Andando siempre de prisa, el cristiano tropieza un día con el dolor de su hermano. Y entonces escucha la voz de Jesucristo, que le dice:
Si levantas tu oído al clamor de mis pobres, oirás voces sobrecogedoras. Hoy nacen niños cada hora y cada minuto. Su llanto, que es el canto del dolor y del amor a la vida, forma a lo largo y ancho de la tierra un coro sonoro y brillante, el coro de los que han podido arribar al mundo. Junto a ellos, una multitud anónima de pequeñuelos no lloran, porque no pudieron nacer, y tampoco cantan, porque no hubo oídos para ellos. Yo sí los escucho, los conozco y los amo.
Si levantas tu oído al clamor de mis pobres, oirás voces cargadas de angustia. Voces de aquellos que no pueden gritar, porque han sido aplastados y mutilados. Son las víctimas de las leyes injustas; los torturados por los centros de poder; los que un día se vieron sin palabras ante un arma, ante una sentencia abominable, o ante la indeseada visita de la muerte. Yo los escucho, los conozco y los amo.
Si levantas tu oído al clamor de mis pobres, oirás voces bien tristes. He aquí la voz del anciano llamando a sus amigos, que ya no viven, y a sus hijos, que un día prefirieron dejarlo en paz. He aquí también la voz de quien se halla perdido en el mundo, y pregunta a los que pasan: “¿qué debo hacer?”. Es la voz del amor defraudado y de la esperanza que se apagó por falta de alimento; la voz de la vida opaca y árida, la de los días grises, rutinarios y estériles; la voz de quien está solo en medio de la gente; la voz del deprimido. Yo los escucho, los conozco y los amo.
Si levantas tu oído al clamor de mis pobres, oirás voces oscuras: los pecados inconfesados, el rumor de la maldita superstición, el horrible invocar espíritus, los cultos satánicos, las tenebrosas propuestas de soborno, las risas torcidas de quienes trafican con la vida y la honra de otros, el tumulto de quienes hacen negocio divulgando el pecado, como si no tuvieran más oficio que alabar al demonio y provocar escándalo en mis niños. ¡Oh pobreza incalculable de quien me ha perdido! Dime: ¿hay alguna voz que escape a mis oídos? Pero estos pecadores, aunque se han cargado de cadenas por sus propias culpas y malos hábitos, todavía tienen aliento para hablar mal de mí. Yo los escucho, los conozco y los amo.

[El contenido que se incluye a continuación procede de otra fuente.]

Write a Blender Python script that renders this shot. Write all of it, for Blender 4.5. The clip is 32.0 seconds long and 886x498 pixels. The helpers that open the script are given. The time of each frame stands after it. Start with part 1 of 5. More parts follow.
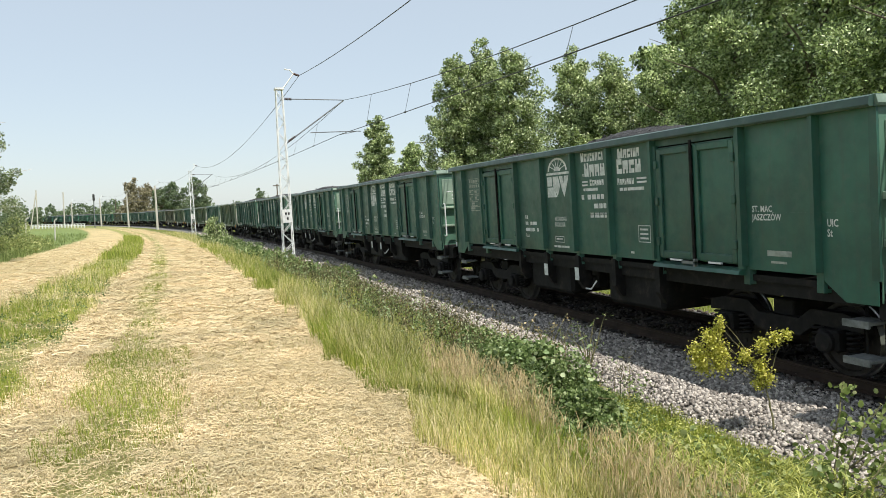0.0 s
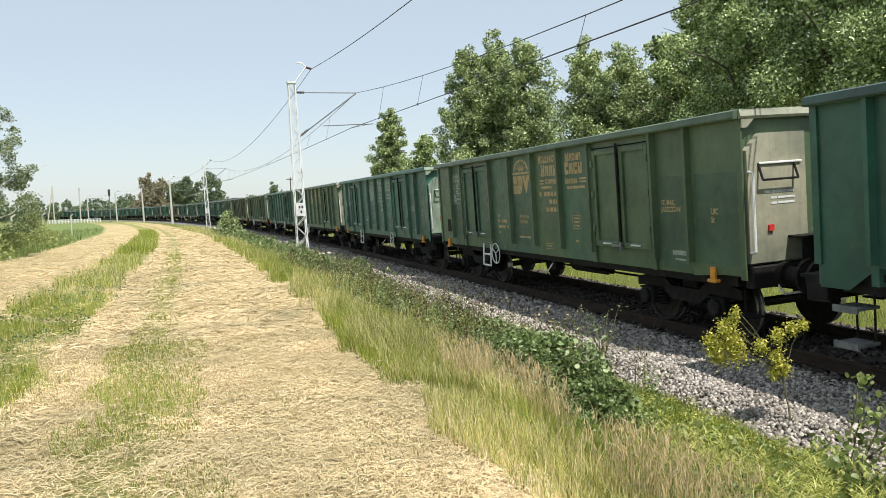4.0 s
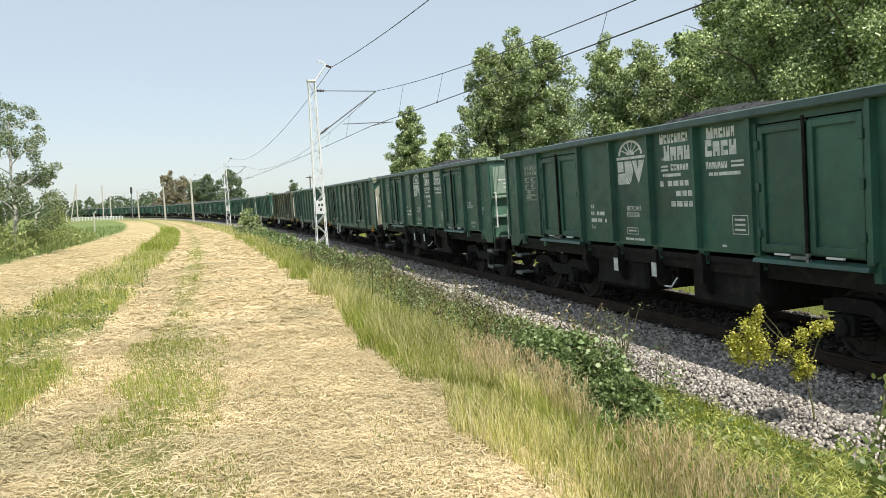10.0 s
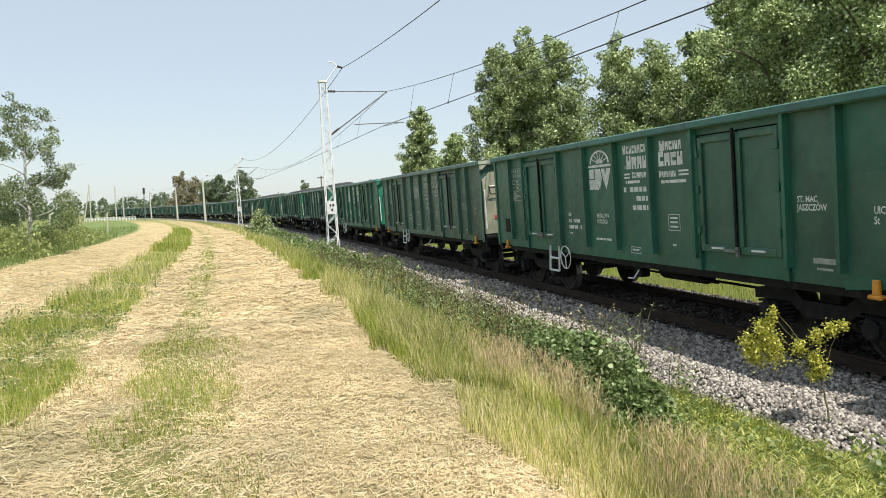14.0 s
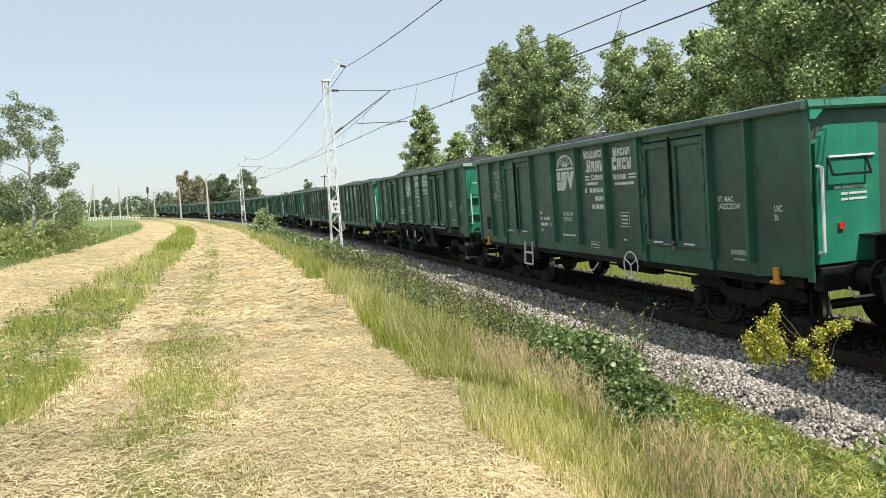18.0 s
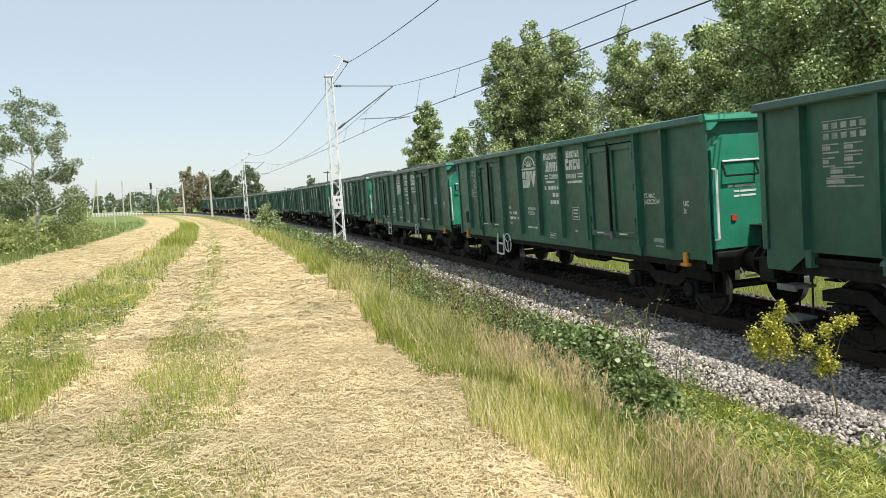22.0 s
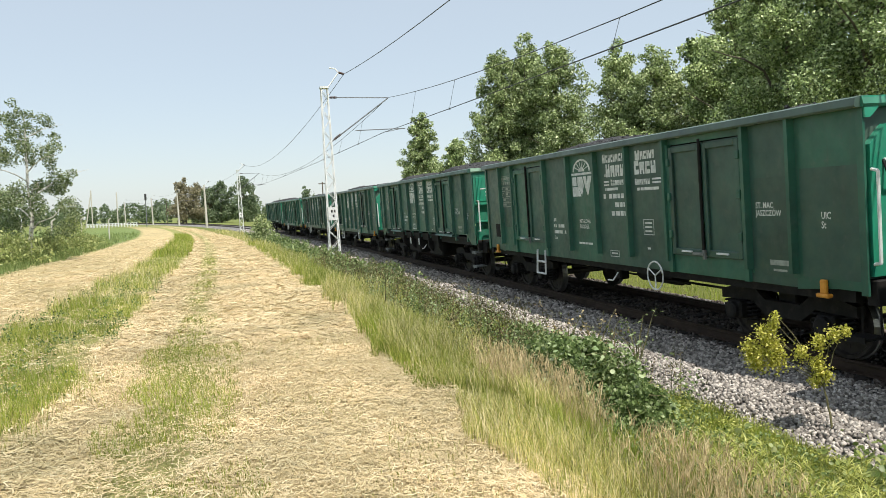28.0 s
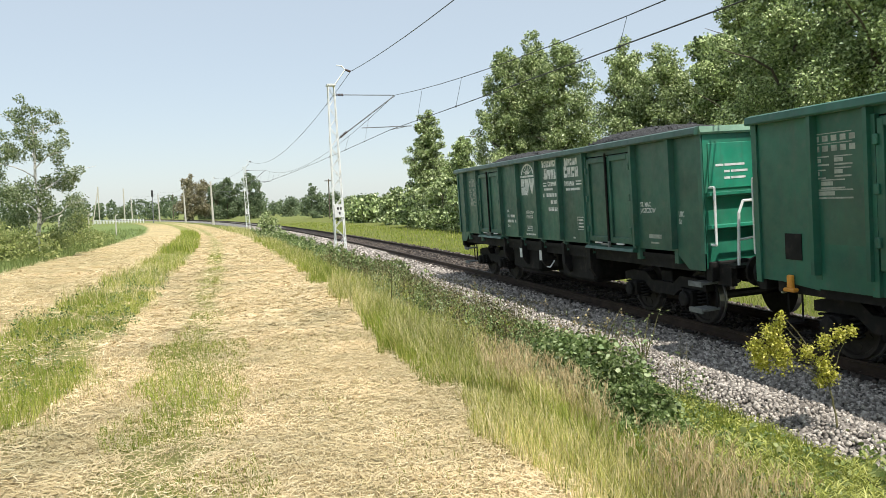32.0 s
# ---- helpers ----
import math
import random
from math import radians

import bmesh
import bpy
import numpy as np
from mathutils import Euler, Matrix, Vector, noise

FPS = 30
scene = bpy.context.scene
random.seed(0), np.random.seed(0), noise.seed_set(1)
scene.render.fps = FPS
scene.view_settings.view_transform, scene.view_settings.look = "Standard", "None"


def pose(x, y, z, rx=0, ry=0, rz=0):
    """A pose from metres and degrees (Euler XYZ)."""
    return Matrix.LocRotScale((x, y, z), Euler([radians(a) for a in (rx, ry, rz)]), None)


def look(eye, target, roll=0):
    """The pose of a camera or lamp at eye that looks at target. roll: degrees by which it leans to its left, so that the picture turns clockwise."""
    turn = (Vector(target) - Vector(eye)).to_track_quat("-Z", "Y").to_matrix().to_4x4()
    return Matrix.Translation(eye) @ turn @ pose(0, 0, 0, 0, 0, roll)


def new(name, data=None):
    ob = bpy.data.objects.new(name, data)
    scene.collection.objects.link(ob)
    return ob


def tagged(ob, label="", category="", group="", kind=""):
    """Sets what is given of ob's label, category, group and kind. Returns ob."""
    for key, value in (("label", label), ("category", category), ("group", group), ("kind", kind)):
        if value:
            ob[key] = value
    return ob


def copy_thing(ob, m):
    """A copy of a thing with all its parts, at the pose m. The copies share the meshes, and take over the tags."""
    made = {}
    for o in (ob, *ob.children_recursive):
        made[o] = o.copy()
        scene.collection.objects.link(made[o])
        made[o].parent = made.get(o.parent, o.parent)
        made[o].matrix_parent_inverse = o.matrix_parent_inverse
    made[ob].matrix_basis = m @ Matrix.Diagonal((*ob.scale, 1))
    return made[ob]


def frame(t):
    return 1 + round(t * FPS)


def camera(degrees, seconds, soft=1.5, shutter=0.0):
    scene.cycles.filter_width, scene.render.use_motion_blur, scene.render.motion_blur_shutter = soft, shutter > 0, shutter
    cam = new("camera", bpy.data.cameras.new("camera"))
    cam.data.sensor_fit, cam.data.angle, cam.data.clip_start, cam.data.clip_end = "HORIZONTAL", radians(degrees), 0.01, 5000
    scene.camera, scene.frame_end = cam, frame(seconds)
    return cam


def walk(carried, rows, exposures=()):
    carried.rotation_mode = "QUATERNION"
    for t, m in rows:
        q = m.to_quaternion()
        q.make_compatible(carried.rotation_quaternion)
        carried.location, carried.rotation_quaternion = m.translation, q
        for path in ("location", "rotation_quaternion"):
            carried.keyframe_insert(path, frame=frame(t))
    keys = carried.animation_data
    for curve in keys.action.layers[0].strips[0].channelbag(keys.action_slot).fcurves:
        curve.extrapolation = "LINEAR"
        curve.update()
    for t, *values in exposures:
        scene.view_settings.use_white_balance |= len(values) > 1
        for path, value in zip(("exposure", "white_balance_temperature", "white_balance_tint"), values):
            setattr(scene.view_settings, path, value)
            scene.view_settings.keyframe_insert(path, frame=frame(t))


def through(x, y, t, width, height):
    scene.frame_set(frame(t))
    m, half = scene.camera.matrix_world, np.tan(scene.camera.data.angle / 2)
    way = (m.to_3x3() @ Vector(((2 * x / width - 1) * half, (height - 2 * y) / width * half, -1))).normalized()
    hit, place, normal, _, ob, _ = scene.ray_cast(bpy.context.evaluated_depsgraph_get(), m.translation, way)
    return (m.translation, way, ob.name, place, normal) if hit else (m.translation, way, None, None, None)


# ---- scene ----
import collections

# ---------------------------------------------------------------- the line's plan
# rail level at the near end is z = 0; the track curves to the left with distance
D0, K0, K1, S_MAX, S_FLAT = 8.152, 0.000677, 3.044e-06, 215.0, 300.0
CANT = 2.34
SIZE = 0.97  # of the wagons, against the drawing they are built from
PITCH = 14.04 * SIZE


def _plan():
    pts, x, y, h, s = [], D0, -700.0, 0.0, -700.0
    while s <= 900:
        pts.append((s, x, y, h))
        k = 0.0 if s < 0 else K0 + K1 * min(s, S_MAX)
        if s > S_FLAT:
            k *= max(0.0, 1 - (s - S_FLAT) / 120.0)
        h2 = h + k
        x -= math.sin((h + h2) / 2)
        y += math.cos((h + h2) / 2)
        h, s = h2, s + 1.0
    return pts


PLAN = _plan()


def track(s):
    """x, y and left turn of the track's middle, s metres along it."""
    i = max(0, min(len(PLAN) - 2, int(math.floor(s + 700))))
    f = s + 700 - i
    a, b = PLAN[i], PLAN[i + 1]
    return a[1] + (b[1] - a[1]) * f, a[2] + (b[2] - a[2]) * f, a[3] + (b[3] - a[3]) * f


PLAN_Y = np.array([p[2] for p in PLAN])
PLAN_X = np.array([p[1] for p in PLAN])


def track_x(y):
    return float(np.interp(y, PLAN_Y, PLAN_X))


def beside(s, off, z=0.0):
    """A point off metres to the left of the track's middle."""
    x, y, h = track(s)
    return Vector((x - off * math.cos(h), y - off * math.sin(h), z))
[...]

Si levantas tu oído al clamor de mis pobres, oirás mi propio clamor. Llagas y sangre: ese fue mi último sermón. Soledad y abandono: tal fue mi última predicación. En el cielo, en el altar, en mis pobres: ahí me tienes. Gloria, Eucaristía, Indigencia: eso soy para ti. Hablo por voz de los que sufren, sépanlo ellos o no. Hablo en ellos porque los amo. Y tú, ¿dirás que me amas, si no los escuchas? Mis ojos miran en los ojos de mis pobres. ¿Dirás que quieres verme, si rehuyes esos ojos? Mi cuerpo padece en ellos. ¿Dirás que estás conmigo, si odias estar con ellos? Búscame, pues, donde me hallo; ámame como te amo, y sírveme donde deseo ser servido.
Ha terminado la prisa. El cristiano se vuelve, y busca con sus ojos los ojos de Cristo en el pobre. Pero es tarde. Cristo ha pasado, porque también Cristo tiene prisa. Y en el silencio del día que termina, aquel cristiano eleva sus ojos al cielo, hace de su pecho un altar, y ora muy despacio diciendo: Jesús, mi Señor y Redentor, yo me arrepiento de todos los pecados que he cometido hasta hoy.